Wednesday, March 26, 2008

...one is silver but the other's gold...


so, i have three best friends. they are all amazing in their own ways and they are all so different. here, let me give you a brief run-down of the team, in NO particular order by the way...

numero uno: my partner. my co-parent. my polar opposite. one of the coolest dudes ever (second only to my dad of course;)). he actually puts up with me and loves me so unconditionally it hurts sometimes. he listens, he protects, he laughs, he yells, he knows when to put his foot down and he knows when to let me run. he has faith in me and has been my biggest fan for years now. he has the most unique tastes in things, can hold a conversation about any topic on this earth and had the drive to, at 30, completely uproot everything he knew to do an absolute 180 with his life and follow a dream. he makes me laugh, he's an amazing father and he's always there when i need him...and with me, that seems to be like more often than not...i have a tendency to get lonely fast. he's outgoing and i'm not. he's tech savvy and i'm really not. he has patience with things that i roll my eyes at and he pushes me when i'm more in the mood to flop my lazy ass down in life.

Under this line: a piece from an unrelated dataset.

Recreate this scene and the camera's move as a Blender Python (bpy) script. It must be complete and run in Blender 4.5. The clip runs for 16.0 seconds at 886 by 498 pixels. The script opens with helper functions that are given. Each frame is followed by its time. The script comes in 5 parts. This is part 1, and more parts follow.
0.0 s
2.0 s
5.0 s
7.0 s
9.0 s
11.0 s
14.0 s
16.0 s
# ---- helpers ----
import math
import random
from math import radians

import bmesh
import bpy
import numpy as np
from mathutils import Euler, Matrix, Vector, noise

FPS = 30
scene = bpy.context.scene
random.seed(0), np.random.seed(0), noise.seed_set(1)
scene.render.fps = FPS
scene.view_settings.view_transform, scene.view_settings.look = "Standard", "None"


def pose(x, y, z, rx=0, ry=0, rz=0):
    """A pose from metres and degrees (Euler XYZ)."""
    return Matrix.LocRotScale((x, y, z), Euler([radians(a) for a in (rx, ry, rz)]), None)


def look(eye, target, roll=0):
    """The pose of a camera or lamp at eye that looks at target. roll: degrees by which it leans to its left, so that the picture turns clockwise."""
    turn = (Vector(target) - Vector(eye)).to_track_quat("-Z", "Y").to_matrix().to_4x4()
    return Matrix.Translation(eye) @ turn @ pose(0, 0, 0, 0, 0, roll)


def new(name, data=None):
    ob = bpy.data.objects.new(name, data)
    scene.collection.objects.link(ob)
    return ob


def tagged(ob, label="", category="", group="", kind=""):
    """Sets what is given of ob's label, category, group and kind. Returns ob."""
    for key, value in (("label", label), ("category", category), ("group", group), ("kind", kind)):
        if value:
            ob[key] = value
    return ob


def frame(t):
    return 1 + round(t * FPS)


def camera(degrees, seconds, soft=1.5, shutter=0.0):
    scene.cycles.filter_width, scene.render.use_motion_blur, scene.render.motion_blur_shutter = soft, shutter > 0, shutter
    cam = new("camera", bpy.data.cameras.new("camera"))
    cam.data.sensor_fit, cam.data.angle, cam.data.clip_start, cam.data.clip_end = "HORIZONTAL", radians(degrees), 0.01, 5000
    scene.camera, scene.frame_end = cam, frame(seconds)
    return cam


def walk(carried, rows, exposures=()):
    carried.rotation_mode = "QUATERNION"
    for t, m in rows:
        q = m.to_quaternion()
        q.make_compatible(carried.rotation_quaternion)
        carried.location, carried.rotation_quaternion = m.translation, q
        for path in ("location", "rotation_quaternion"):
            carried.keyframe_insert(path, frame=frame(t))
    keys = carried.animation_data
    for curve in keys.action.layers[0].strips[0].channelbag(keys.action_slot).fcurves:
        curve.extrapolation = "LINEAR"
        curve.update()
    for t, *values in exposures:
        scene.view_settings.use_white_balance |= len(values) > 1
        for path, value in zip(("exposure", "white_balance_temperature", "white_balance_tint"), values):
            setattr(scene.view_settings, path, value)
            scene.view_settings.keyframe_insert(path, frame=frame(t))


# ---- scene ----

dos: she is incredible. she laughs at farts, burps and butt cracks and swears like a sailor. she drinks and smokes and is perfect for me. we can fall out of contact for a week or two and then when we pick up the phone to talk to each other, it's like we never missed a beat. i can confidently say that she is the best girl friend i have ever had in life and i have only known her for three years or so--i am so proud to be a friend of hers. she is a nurse, a mother, a wife, a friend, a chef, a party planner, a gardener, a drinking bud, a shoulder to whine on and a million more things that i don't have the time to list. she listens to me and does her damndest to smack sense into me when i'm getting stupid...which is more often than not i'm afraid. i absolutely love this girl. she is perfect in every way.

tres: he's known me since i was 18 and put up with a lot of me. he knows enough about me to sink any political career i could ever have in about three seconds and with his knowledge could also sink any relationship my unorganized heart is trying to hold down. he has all that knowledge but would never hurt me with it; he just listens...i trust him with not only my life but also with the life of my child (who happens to love him too). i tell him my snot colors and he tells me about his endless adventures in the never ending quest to get laid. he's been there for everything and then some and i love him for it more than he'll ever know. i've watched him grow from a tall skinny kid with no direction other than that to a bottle of beer to a soldier in charge of keeping our country safe. he is incredible.

so what does this intro to the tri-fecta have to do with today's blog? well, i screwed up with numero tres. big time. i spaced on the fact it's his birthday. in what little defense i do have, i have written the wrong date all day today; i wrote the 25th on everything i did. other than that, no, even with that, i have NO excuse. my dad even called to remind me two nights ago. i need to take a step back from my chaos. seriously. i am busy but there's no excuse to be a dick. i need my friends...without tres...shit, i would i have been lost SO many times. so...many...times. i'm not super good at making friends that stick and there's NO WAY i could replace the three i just listed so, i need to be better. especially to him. i am really sorry. i will make it up to you. i swear...you name it...i'll do it. i'm so sorry.